London — Here's a question most crypto investors have never sat with: if you died tomorrow, could anyone actually get to your coins? And if they could, do they know HMRC would want 40% of everything above your tax-free threshold?

Both halves of that question matter, because crypto fails at inheritance in two distinct ways. The legal one, where tax goes unplanned. And the practical one, where the assets are simply lost because nobody can find the keys.

Is crypto subject to inheritance tax?

Yes. HMRC treats cryptoassets as property, and they form part of your estate for inheritance tax purposes like any house, share portfolio or savings account. Since December 2025 that position has statutory backing: the Property (Digital Assets etc) Act 2025, which received Royal Assent on 2 December, confirms that digital assets including crypto-tokens can be objects of personal property rights under the law of England and Wales.

The mechanics follow the standard IHT rules on gov.uk. Your holdings are valued at market price on the date of death. That value joins everything else in the estate, and if the total exceeds the £325,000 nil-rate band, IHT is charged at 40% on the excess — subject to the usual reliefs, like the residence nil-rate band and the full exemption for anything left to a spouse or civil partner.

Crypto's volatility makes this uglier than it sounds. An estate valued on a market peak can owe tax calculated on prices that have halved by the time probate completes. The executor still owes the bill based on the date-of-death snapshot.

The bigger risk isn't tax — it's lost keys

A tax bill is at least a solvable problem. Permanently inaccessible coins aren't. If you self-custody and nobody knows your seed phrase exists, let alone where it is, your holdings effectively vanish on your death. No court order recovers a hardware wallet PIN.

The fix is awkward because the obvious move — writing your seed phrase into your will — is a genuinely bad idea. A will becomes a public document after probate. The workable pattern is separation: your will says what you own and who gets it; a separate, securely stored document (a sealed letter with your solicitor, a safe deposit arrangement, a proper inheritance feature on a custody platform) says how to access it. Your executor needs to know both documents exist. That's it. Most of the horror stories trace back to skipping that one conversation.

Exchange-held crypto is somewhat easier — executors can approach the platform with a death certificate and grant of probate — but policies vary, and overseas platforms can be slow to the point of obstruction.

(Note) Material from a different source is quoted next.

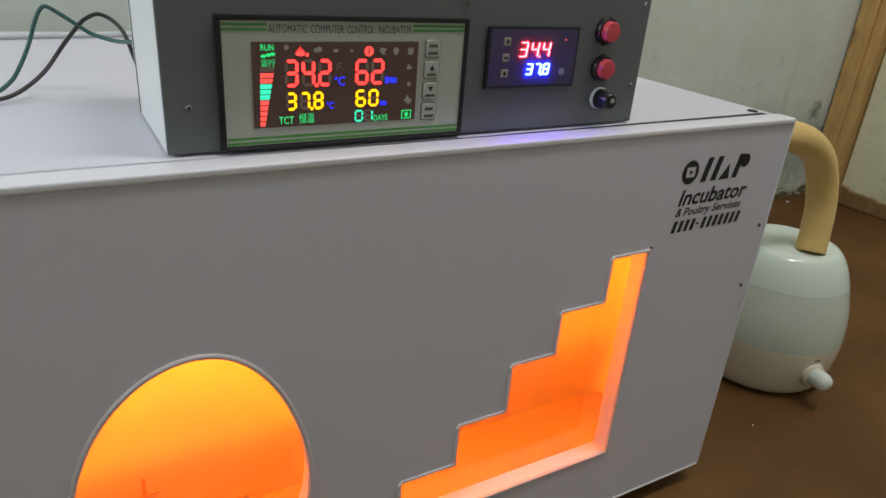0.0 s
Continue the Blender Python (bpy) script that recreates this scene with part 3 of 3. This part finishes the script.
def display_panel(d):
    """The large incubator controller let into the front."""
    y = CY0
    x0, x1, z0, z1 = 0.2467, 0.4372, 0.502, 0.5929
    bz = bmesh.new()
    w = 0.0036
    for a in ((x0, x1, z0, z0 + w), (x0, x1, z1 - w, z1), (x0, x0 + w, z0 + w, z1 - w), (x1 - w, x1, z0 + w, z1 - w)):
        box(a[0], a[1], y - 0.0045, y, a[2], a[3], 0.0008, bm=bz)
    panel = part("display_panel", bz, M_BLACK, d, "black framed silver controller panel")
    part("face_film", box(x0 + w, x1 - w, y - 0.003, y - 0.0002, z0 + w, z1 - w), M_SILVER, panel)
    f = y - 0.0034
    for zc in (0.5868, 0.5836):
        for xa, xb in ((x0 + w + 0.0005, 0.280), (0.389, x1 - w - 0.0005)):
            part("green_stripe", box(xa, xb, f, f + 0.0003, zc - 0.0009, zc + 0.0009), M_GREEN, panel)
    for zc in (0.5105, 0.5072):
        part("green_stripe", box(x0 + w + 0.0005, x1 - w - 0.0005, f, f + 0.0003, zc - 0.0009, zc + 0.0009), M_GREEN, panel)
    for word, xa, xb in (("AUTOMATIC", 0.281, 0.3078), ("COMPUTER", 0.3105, 0.3345), ("CONTROL", 0.3372, 0.3579), ("INCUBATOR", 0.361, 0.3875)):
        part("title_word", writing(word, xa, f, 0.5815, 0.0054, xb - xa), M_INK_SOFT, panel)
    part("display_glass", box(0.2695, 0.3938, f - 0.0004, f + 0.0003, 0.5176, 0.5758), M_SCREEN, panel)
    g = f - 0.0008
    gg = g + 0.0002

    def digits(text, x, z, w, h, t, on, pitch):
        for c in text:
            if c == ".":
                part("decimal_point", ellipse(x - (pitch - w) / 2, z - t * 0.1, t * 0.62, t * 0.62, g, 10), on, panel)
                continue
            for letter in "abcdefg":
                lit = letter in SEGMENTS[c]
                part("segment" if lit else "unlit_segment", segment_shapes(letter, x, z, w, h, t, g if lit else gg), on if lit else M_GHOST, panel)
            x += pitch

    digits("34.2", 0.2926, 0.5465, 0.0074, 0.0165, 0.0024, M_RED_ON, 0.012)
    digits("62", 0.3446, 0.5465, 0.0080, 0.0162, 0.0024, M_RED_ON, 0.0124)
    digits("37.8", 0.2931, 0.5300, 0.0056, 0.0108, 0.0020, M_YEL_ON, 0.0098)
    digits("60", 0.3449, 0.5302, 0.0063, 0.0108, 0.0020, M_YEL_ON, 0.0102)
    digits("01", 0.3441, 0.5190, 0.0055, 0.0074, 0.0015, M_CYAN_ON, 0.0078)
    part("status_word", writing("RUN", 0.2753, g, 0.5702, 0.0040, 0.0089, bold=0.01), M_GRN_ON, panel)
    part("status_word", writing("\u8fd0\u884c", 0.2753, g, 0.5600, 0.0038, 0.0096), M_GRN_ON, panel)
    part("status_word", writing("TCT", 0.2866, g, 0.5198, 0.0052, 0.0107, bold=0.008), M_GRN_ON, panel)
    part("status_word", writing("\u6052\u6e29", 0.3011, g, 0.5202, 0.0052, 0.0112), M_GRN_ON, panel)
    part("status_word", writing("DAYS", 0.3587, g, 0.5183, 0.0044, 0.0115, bold=0.008), M_GRN_ON, panel)
    for xa, za, h, w in ((0.3275, 0.5456, 0.0060, 0.0080), (0.3215, 0.5292, 0.0046, 0.0057)):
        part("unit_sign", writing("\u00b0C", xa, g, za, h, w, bold=0.01), M_BLUE_ON, panel)
    part("unlit_symbol", writing("F", 0.3292, g, 0.5560, 0.0055, 0.0036), M_GHOST, panel)
    for xa, za, w, h in ((0.3673, 0.5458, 0.0095, 0.0050), (0.3640, 0.5296, 0.0050, 0.0036)):
        bm = bmesh.new()
        for k in range(4):
            xb = xa + w * k / 4
            box(xb, xb + w * 0.215, g, g + 0.0002, za + h * (0.0, 0.16, 0.0, 0.1)[k], za + h * (1.0, 0.86, 0.9, 0.8)[k], bm=bm)
        part("unit_sign", bm, M_BLUE_ON, panel)
    # green turning sign, tapering level gauge
    bm = bmesh.new()
    for dx, dz in ((0.0, 0.0), (0.0034, 0.0012), (0.0064, 0.0022)):
        ellipse(0.2770 + dx, 0.5665 + dz * 0.6, 0.0019, 0.0012, g, 12, bm=bm)
    part("turning_sign", bm, M_GRN_ON, panel)
    tones = [M_GHOST, M_SALMON_ON, M_SALMON_ON, M_CYAN_ON, M_CYAN_ON, M_CYAN_ON, M_SALMON_ON, M_SALMON_ON, M_SALMON_ON, M_SALMON_ON, M_SALMON_ON]
    z, h = 0.5590, 0.0037
    for k, m in enumerate(tones):
        left = 0.2745 - 0.0001 * k
        wt, wb = 0.0100 - 0.00062 * k, 0.0100 - 0.00062 * (k + 0.85)
        part("gauge_bar", polygon([(left, z), (left + wt, z), (left + wb, z - h * 0.84), (left, z - h * 0.84)], g), m, panel)
        z -= h
    # symbols along the top and right edge
    bm = bmesh.new()
    for k in range(5):
        xc = 0.3001 + 0.0012 * k
        polygon([(xc - 0.0008, 0.5672), (xc + 0.0008, 0.5672), (xc + 0.0003, 0.5672 + (0.0036, 0.0052, 0.0060, 0.0046, 0.0034)[k])], g, bm=bm)
    ellipse(0.3025, 0.5678, 0.0030, 0.0014, g - 0.0001, 12, bm=bm)
    part("flame_sign", bm, M_RED_ON, panel)
    part("spark_sign", ellipse(0.3075, 0.5672, 0.0012, 0.0013, g, 10), M_RED_ON, panel)
    alarm = part("alarm_sign", ellipse(0.3537, 0.5692, 0.0037, 0.0037, g, 20), M_SALMON_ON, panel)
    part("alarm_mark", box(0.3533, 0.3541, g - 0.0003, g - 0.0001, 0.5672, 0.5714), M_SCREEN, panel)

    def symbol(shapes):
        bm = bmesh.new()
        for q, (xa, za, rx, rz, n) in enumerate(shapes):
            ellipse(xa, za, rx * 1.2, rz * 1.2, g - 0.00004 * q, n, bm=bm)
        part("unlit_symbol", bm, M_ICON_OFF, panel)

    symbol([(0.2929, 0.5722, 0.0016, 0.0016, 6)])
    symbol([(0.3142, 0.5702, 0.0019, 0.0013, 10), (0.3162, 0.5708, 0.0018, 0.0017, 10)])
    symbol([(0.3284, 0.5698, 0.0019, 0.0012, 5)])
    symbol([(0.3404, 0.5697, 0.0012, 0.0010, 4)])
    symbol([(0.3636, 0.5698, 0.0011, 0.0017, 8), (0.3657, 0.5704, 0.0017, 0.0009, 8), (0.3653, 0.5680, 0.0011, 0.0013, 8)])
    symbol([(0.3753, 0.5694, 0.0019, 0.0021, 12), (0.3753, 0.5672, 0.0009, 0.0010, 6)])
    symbol([(0.3861, 0.5692, 0.0010, 0.0022, 8), (0.3884, 0.5692, 0.0010, 0.0022, 8), (0.3872, 0.5676, 0.0017, 0.0010, 8)])
    symbol([(0.3868, 0.5569, 0.0022, 0.0010, 6), (0.3862, 0.5582, 0.0008, 0.0016, 5)])
    symbol([(0.3873, 0.5446, 0.0015, 0.0012, 6), (0.3866, 0.5455, 0.0007, 0.0014, 5)])
    symbol([(0.3867, 0.5329, 0.0030, 0.0012, 7), (0.3863, 0.5334, 0.0011, 0.0028, 6), (0.3877, 0.5318, 0.0018, 0.0016, 6)])
    bm = bmesh.new()
    for a in ((0.3820, 0.3902, 0.5186, 0.5193), (0.3820, 0.3902, 0.5245, 0.5252), (0.3820, 0.3827, 0.5193, 0.5245), (0.3895, 0.3902, 0.5193, 0.5245)):
        box(a[0], a[1], g, g + 0.0002, a[2], a[3], bm=bm)
    ellipse(0.3861, 0.5218, 0.0016, 0.0020, g, 10, bm=bm)
    part("bell_sign", bm, M_GRN_ON, panel)
    # keys
    for k in range(4):
        zc, xc = 0.5708 - 0.0159 * k, 0.4064 - 0.0002 * k
        rim = part("key_rim", holed_plate(rounded(xc, zc, 0.0067, 0.0069, 0.0022), [], f - 0.0002, f + 0.0003, 0.0001), M_KEY_RIM, panel)
        part("key", holed_plate(rounded(xc, zc, 0.0061, 0.0063, 0.0019), [], f - 0.0009, f - 0.0002, 0.0004), M_KEY, rim, "", True)
        bm = bmesh.new()
        if k in (1, 2):
            e = 1 if k == 1 else -1
            polygon([(xc - 0.0022, zc + 0.0016 - 0.0018 * e), (xc + 0.0022, zc + 0.0016 - 0.0018 * e), (xc, zc + 0.0016 + 0.0022 * e)], f - 0.0012, bm=bm)
            part("key_arrow", bm, M_INK, panel)
        else:
            for q in range(4):
                box(xc - 0.0034 + 0.0018 * q, xc - 0.0022 + 0.0018 * q, f - 0.0012, f - 0.001, zc + 0.0008, zc + 0.0032, bm=bm)
            part("key_print", bm, M_INK_SOFT, panel)
        bm = bmesh.new()
        for q in range(6):
            box(xc - 0.0040 + 0.0014 * q, xc - 0.0031 + 0.0014 * q, f - 0.0012, f - 0.001, zc - 0.0044, zc - 0.0024, bm=bm)
        part("key_print", bm, M_INK_SOFT, panel)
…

Can you reduce the IHT bill on crypto?

The standard estate-planning toolkit applies, because crypto is just property.

Lifetime gifting works: give crypto away, survive seven years, and it falls out of your estate entirely. The catch many people miss is that gifting crypto to anyone other than your spouse is also a disposal for capital gains tax at market value — so a large lifetime gift can trigger a CGT bill today in exchange for an IHT saving later. With the CGT exempt amount at just £3,000, that trade-off needs actual arithmetic, not vibes.

Trusts can hold cryptoassets, and some families use them for exactly this. They bring their own tax regime and running costs, so they're specialist-advice territory rather than a weekend project.

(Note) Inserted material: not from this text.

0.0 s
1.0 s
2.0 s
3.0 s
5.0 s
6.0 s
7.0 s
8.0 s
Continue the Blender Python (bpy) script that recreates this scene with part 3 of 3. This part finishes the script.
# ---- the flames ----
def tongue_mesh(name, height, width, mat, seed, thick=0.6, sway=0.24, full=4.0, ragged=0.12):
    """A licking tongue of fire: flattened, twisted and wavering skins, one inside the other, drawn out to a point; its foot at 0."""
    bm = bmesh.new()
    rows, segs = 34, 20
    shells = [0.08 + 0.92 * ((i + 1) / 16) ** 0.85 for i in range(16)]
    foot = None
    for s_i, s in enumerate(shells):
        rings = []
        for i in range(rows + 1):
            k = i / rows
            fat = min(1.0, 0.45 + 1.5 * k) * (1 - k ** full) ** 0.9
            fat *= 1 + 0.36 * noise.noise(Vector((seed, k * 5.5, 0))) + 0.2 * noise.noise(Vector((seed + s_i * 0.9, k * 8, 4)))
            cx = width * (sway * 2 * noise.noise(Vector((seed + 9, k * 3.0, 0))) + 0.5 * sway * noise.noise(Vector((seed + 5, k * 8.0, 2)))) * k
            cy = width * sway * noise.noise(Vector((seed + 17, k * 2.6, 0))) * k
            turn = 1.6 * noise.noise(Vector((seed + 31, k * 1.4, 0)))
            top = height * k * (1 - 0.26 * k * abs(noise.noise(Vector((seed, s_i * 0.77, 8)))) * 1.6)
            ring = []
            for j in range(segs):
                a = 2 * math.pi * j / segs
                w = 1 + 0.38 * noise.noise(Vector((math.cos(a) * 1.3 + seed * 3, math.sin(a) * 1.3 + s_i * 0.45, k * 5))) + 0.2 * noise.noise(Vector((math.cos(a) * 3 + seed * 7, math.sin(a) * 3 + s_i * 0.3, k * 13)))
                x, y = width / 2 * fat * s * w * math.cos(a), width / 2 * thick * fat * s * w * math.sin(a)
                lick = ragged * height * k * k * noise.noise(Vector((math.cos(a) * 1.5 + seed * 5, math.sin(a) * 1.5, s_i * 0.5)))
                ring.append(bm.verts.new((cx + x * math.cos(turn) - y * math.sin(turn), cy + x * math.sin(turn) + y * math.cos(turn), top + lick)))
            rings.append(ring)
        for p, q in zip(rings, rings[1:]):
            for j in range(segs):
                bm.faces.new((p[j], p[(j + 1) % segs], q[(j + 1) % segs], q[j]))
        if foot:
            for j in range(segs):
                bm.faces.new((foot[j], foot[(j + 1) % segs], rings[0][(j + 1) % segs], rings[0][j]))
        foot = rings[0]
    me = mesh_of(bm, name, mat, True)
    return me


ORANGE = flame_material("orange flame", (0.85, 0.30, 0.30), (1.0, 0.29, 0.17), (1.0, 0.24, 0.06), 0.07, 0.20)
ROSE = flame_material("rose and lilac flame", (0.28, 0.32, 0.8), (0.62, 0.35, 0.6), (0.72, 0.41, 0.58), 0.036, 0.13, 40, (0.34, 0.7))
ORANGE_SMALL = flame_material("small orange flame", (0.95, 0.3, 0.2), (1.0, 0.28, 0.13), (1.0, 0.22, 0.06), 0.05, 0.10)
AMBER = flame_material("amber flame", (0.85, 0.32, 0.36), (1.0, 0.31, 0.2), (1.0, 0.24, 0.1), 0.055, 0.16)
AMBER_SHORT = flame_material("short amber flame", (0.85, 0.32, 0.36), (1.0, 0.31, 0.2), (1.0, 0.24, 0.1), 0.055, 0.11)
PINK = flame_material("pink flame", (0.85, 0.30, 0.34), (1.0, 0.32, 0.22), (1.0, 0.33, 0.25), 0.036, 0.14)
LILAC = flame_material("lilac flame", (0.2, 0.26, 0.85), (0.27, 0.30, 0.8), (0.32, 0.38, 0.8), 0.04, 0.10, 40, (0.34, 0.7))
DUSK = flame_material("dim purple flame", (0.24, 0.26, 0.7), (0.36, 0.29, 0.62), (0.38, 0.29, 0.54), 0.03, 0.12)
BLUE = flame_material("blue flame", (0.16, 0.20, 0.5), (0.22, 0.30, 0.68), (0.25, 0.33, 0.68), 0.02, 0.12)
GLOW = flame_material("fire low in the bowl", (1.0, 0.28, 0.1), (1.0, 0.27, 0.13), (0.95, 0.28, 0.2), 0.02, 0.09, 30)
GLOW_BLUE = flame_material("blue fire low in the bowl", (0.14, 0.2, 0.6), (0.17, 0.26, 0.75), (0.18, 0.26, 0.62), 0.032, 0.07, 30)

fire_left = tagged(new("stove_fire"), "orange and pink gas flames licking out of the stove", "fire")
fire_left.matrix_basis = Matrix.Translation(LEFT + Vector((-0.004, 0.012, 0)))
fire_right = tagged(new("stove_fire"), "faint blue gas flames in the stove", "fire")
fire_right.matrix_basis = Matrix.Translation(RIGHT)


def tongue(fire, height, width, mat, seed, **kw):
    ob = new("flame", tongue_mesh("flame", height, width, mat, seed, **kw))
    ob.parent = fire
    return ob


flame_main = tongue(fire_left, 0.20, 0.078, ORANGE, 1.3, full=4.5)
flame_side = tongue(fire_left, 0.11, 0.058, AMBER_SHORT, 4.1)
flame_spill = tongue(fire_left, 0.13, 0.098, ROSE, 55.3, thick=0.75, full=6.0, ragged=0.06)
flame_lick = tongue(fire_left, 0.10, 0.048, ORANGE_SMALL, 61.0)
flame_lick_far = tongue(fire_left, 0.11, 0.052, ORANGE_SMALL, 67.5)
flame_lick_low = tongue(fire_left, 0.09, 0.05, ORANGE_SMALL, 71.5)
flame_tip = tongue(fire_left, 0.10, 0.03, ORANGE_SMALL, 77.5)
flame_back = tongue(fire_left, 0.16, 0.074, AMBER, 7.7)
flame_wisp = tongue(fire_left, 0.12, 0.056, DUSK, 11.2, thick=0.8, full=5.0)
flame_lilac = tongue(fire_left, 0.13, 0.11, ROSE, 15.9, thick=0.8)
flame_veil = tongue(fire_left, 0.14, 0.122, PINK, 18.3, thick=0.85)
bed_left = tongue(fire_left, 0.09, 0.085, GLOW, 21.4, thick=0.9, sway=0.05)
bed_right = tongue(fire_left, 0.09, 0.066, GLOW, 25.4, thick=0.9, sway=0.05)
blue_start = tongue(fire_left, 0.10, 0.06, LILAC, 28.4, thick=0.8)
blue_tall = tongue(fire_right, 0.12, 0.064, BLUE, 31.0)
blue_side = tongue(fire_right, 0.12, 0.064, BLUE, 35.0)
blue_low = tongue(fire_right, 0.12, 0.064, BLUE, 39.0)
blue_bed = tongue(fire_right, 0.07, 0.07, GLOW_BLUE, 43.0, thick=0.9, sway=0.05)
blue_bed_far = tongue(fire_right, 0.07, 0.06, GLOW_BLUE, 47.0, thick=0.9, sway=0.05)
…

And the simplest move of all: keep records. Acquisition dates, costs, wallet addresses, exchange accounts. Executors must report cryptoassets in IHT returns, and reconstructing a dead person's portfolio from scraps is slow, expensive and easy for HMRC to challenge.

What beneficiaries need to know

Inheriting crypto resets the capital gains clock. The beneficiary's acquisition cost becomes the market value at the date of death, so if they sell, swap or gift the coins later, CGT applies only to growth from that point — reportable through self-assessment once gains pass £3,000 in a year.

If there's one thing to take from all this, it's that crypto estate planning is mostly about admin, not cleverness. A will that mentions your digital assets, an access document stored separately, and a record of what you hold. An hour of boring work that determines whether your coins become a legacy or a cautionary tale.